A Machine Learning Model for Prostate Cancer Prediction in Korean Men

Autor: Sukjung Choi, Beomgi So, Shane Oh, Hongzoo Park, Sang Wook Lee, Geehyun Song, Jong Min Lee, Jung Ki Jo, Seon Hyeok Kim, Si Eun Lee, Eun-Bi Cho, Jae Hung Jung, Jeong Hyun Kim
Jazyk: angličtina
Rok vydání: 2024
Předmět:
Zdroj: Journal of Urologic Oncology, Vol 22, Iss 3, Pp 201-210 (2024)
Druh dokumentu: article
ISSN: 2951-603X
2982-7043
DOI: 10.22465/juo.244800400020
Popis: Purpose Unnecessary prostate biopsies for detecting prostate cancer (PCa) should be minimized. Therefore, this study developed a machine learning (ML) model to predict PCa in Korean men and evaluated its usability. Materials and Methods We retrospectively analyzed clinical data from 928 patients who underwent prostate biopsies at Kangwon National University Hospital between May 2013 and May 2023. Of these, 377 (41.6%) were diagnosed with PCa, and 551 (59.4%) did not have cancer. For external validation, clinical data from 385 patients aged 48–89 years who underwent prostate biopsies from September 2005 to September 2023 at Wonju Severance Christian Hospital were also included. Twenty-two clinical features were used to develop an ML model to predict PCa. Features were selected based on their contributions to model performance, leading to the inclusion of 15 features.
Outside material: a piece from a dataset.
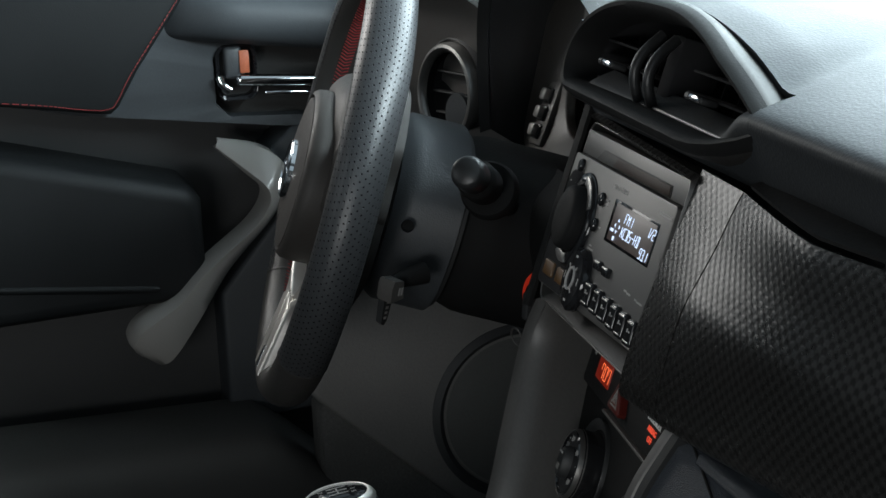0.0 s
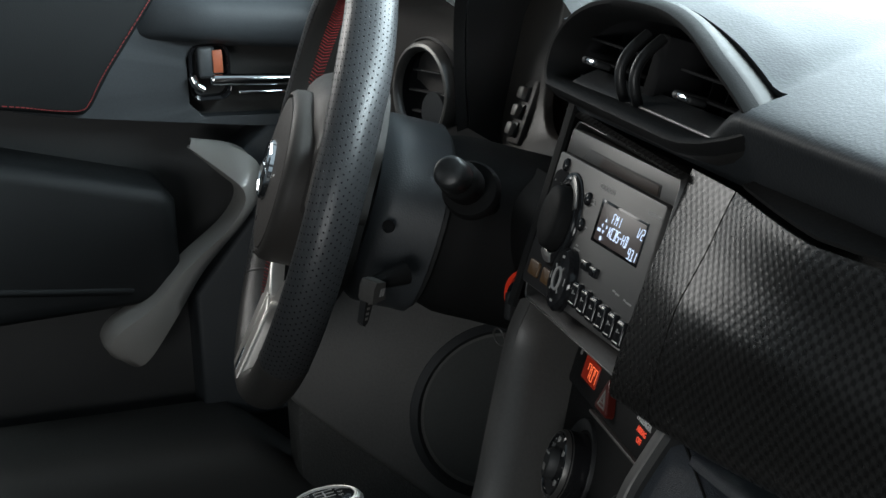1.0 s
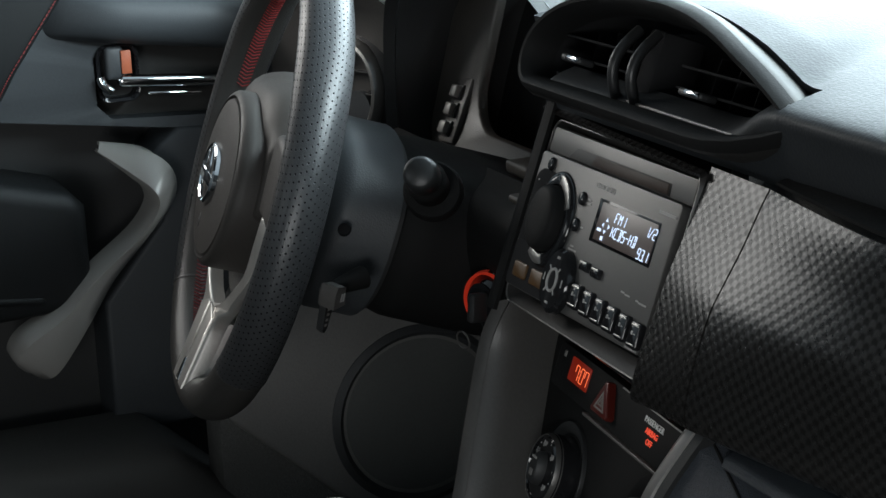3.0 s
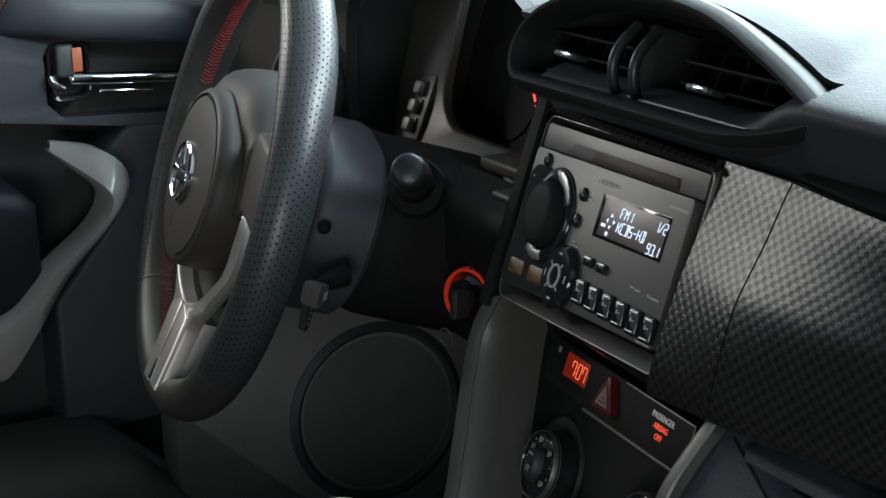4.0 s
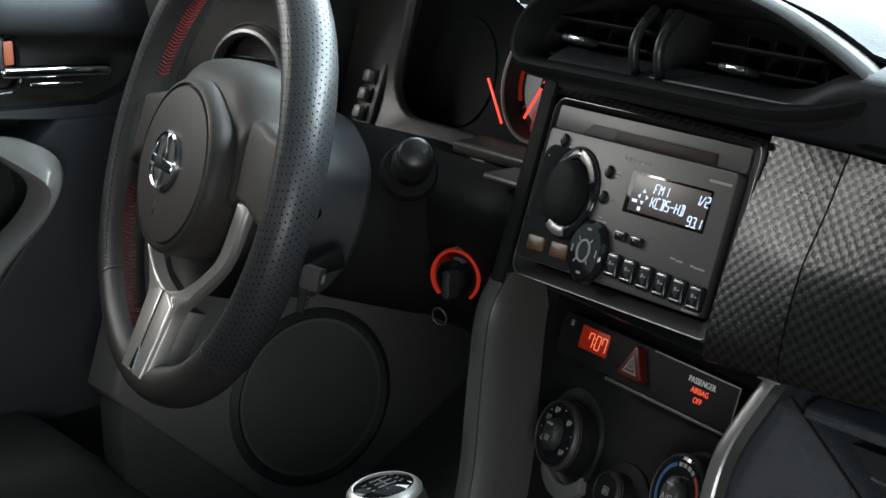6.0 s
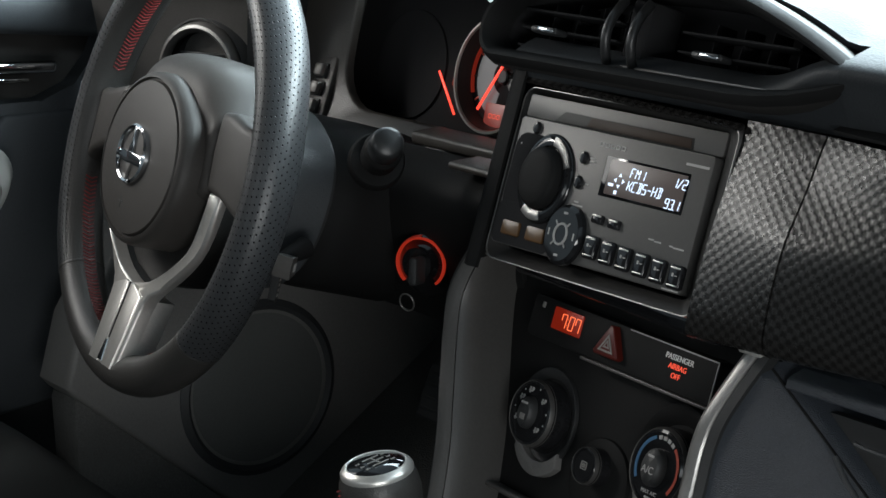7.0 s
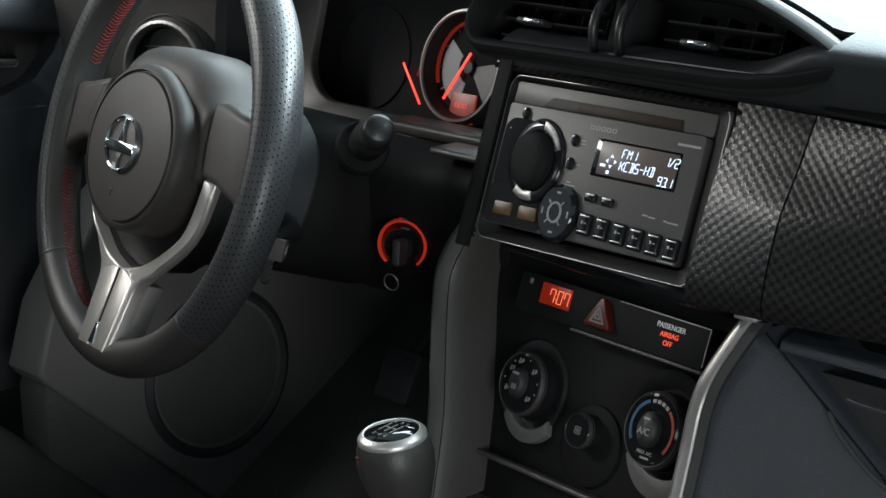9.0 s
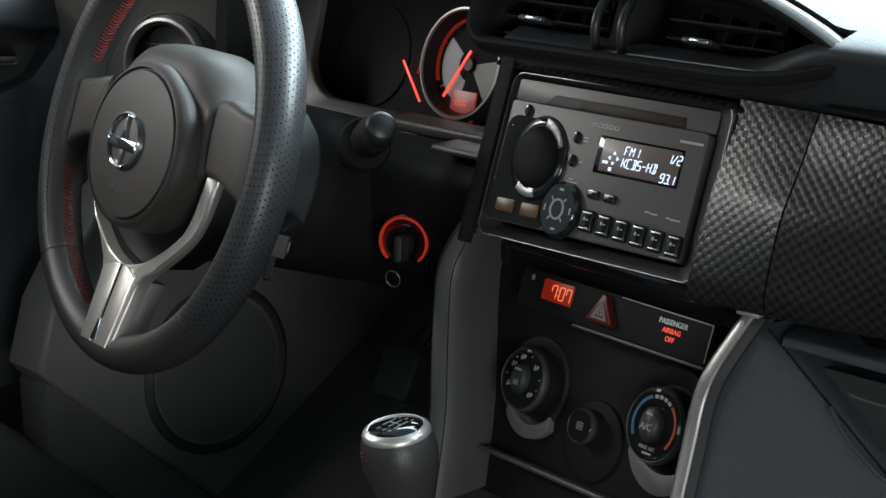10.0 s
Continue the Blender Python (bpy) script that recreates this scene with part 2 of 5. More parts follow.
def ring(outer, inner, z0, z1, zi=None, bev=0.0008):
    """A frame between two outlines of as many points; zi: the height of its inner edge."""
    zi = z1 if zi is None else zi
    bm = bmesh.new()
    loops = []
    for pts, z in ((outer, z0), (outer, z1), (inner, zi), (inner, z0)):
        loops.append([bm.verts.new((x, y, z)) for x, y in pts])
    n = len(outer)
    for a, b in zip(loops, loops[1:] + loops[:1]):
        for k in range(n):
            bm.faces.new((a[k], a[(k + 1) % n], b[(k + 1) % n], b[k]))
    if bev:
        edges = [e for e in bm.edges if all(v in loops[1] for v in e.verts) or all(v in loops[2] for v in e.verts)]
        bmesh.ops.bevel(bm, geom=edges, offset=bev, segments=2, affect="EDGES", profile=0.5)
    return bm


def lathe(profile, n=40, m=None):
    """Turned about z: profile of (radius, height)."""
    bm = bmesh.new()
    rows = []
    for r, z in profile:
        if r < 1e-6:
            rows.append([bm.verts.new((0, 0, z))])
        else:
            rows.append([bm.verts.new((r * math.cos(2 * math.pi * k / n), r * math.sin(2 * math.pi * k / n), z)) for k in range(n)])
    for a, b in zip(rows, rows[1:]):
        for k in range(n):
            j = (k + 1) % n
            if len(a) == 1 and len(b) > 1:
                bm.faces.new((a[0], b[k], b[j]))
            elif len(b) == 1 and len(a) > 1:
                bm.faces.new((a[k], a[j], b[0]))
            elif len(a) > 1:
                bm.faces.new((a[k], a[j], b[j], b[k]))
    if m is not None:
        bmesh.ops.transform(bm, matrix=m, verts=bm.verts)
    return bm


def sheet(rows, thick=0.0, closed=False, lengths=True):
    """A skin over rows of points, with its own lengths as UV; thick: metres to its back."""
    bm = bmesh.new()
    uv = bm.loops.layers.uv.new("UVMap")
    vs = [[bm.verts.new(p) for p in row] for row in rows]
    pos = {}
    for i, row in enumerate(vs):
        d = 0.0
        for j, v in enumerate(row):
            if j:
                d += (v.co - row[j - 1].co).length
            pos[v] = [0.0, d]
    for j in range(len(vs[0])):
        d = 0.0
        for i in range(len(vs)):
            if i:
                d += (vs[i][j].co - vs[i - 1][j].co).length
            pos[vs[i][j]][0] = d
    for i in range(len(vs) - 1):
        n = len(vs[0])
        for j in range(n if closed else n - 1):
            k = (j + 1) % n
            quad = (vs[i][j], vs[i][k], vs[i + 1][k], vs[i + 1][j])
            f = bm.faces.new(quad)
            for lp, v in zip(f.loops, quad):
                a, b = pos[v]
                if closed and k == 0 and v in (vs[i][0], vs[i + 1][0]):
                    b = pos[vs[i][-1]][1] + (vs[i][-1].co - vs[i][0].co).length
                lp[uv].uv = (a, b)
    if thick:
        bmesh.ops.recalc_face_normals(bm, faces=bm.faces)
        bmesh.ops.solidify(bm, geom=bm.faces[:], thickness=thick)
    return bm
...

A meta-learner was constructed using logistic regression to predict the probability of PCa, and the classifier was trained and validated on randomly extracted training and test sets at an 8:2 ratio. Results The prostate health index, prostate volume, age, nodule on digital rectal examination, and prostate-specific antigen were the top 5 features for predicting PCa. The area under the receiver operating characteristic curve (AUC) of the meta-learner logistic regression model was 0.89, and the accuracy, sensitivity, and specificity were 0.828, 0.711, and 0.909, respectively. Our model also showed excellent prediction performance for high-grade PCa, with a Gleason score of 7 or higher and an AUC of 0.903. Furthermore, we evaluated the performance of the model using external cohort clinical data and achieved an AUC of 0.863. Conclusions Our ML model excelled in predicting PCa, specifically clinically significant PCa. Although extensive cross-validation in other clinical cohorts is needed, this ML model is a promising option for future diagnostics.
Databáze: Directory of Open Access Journals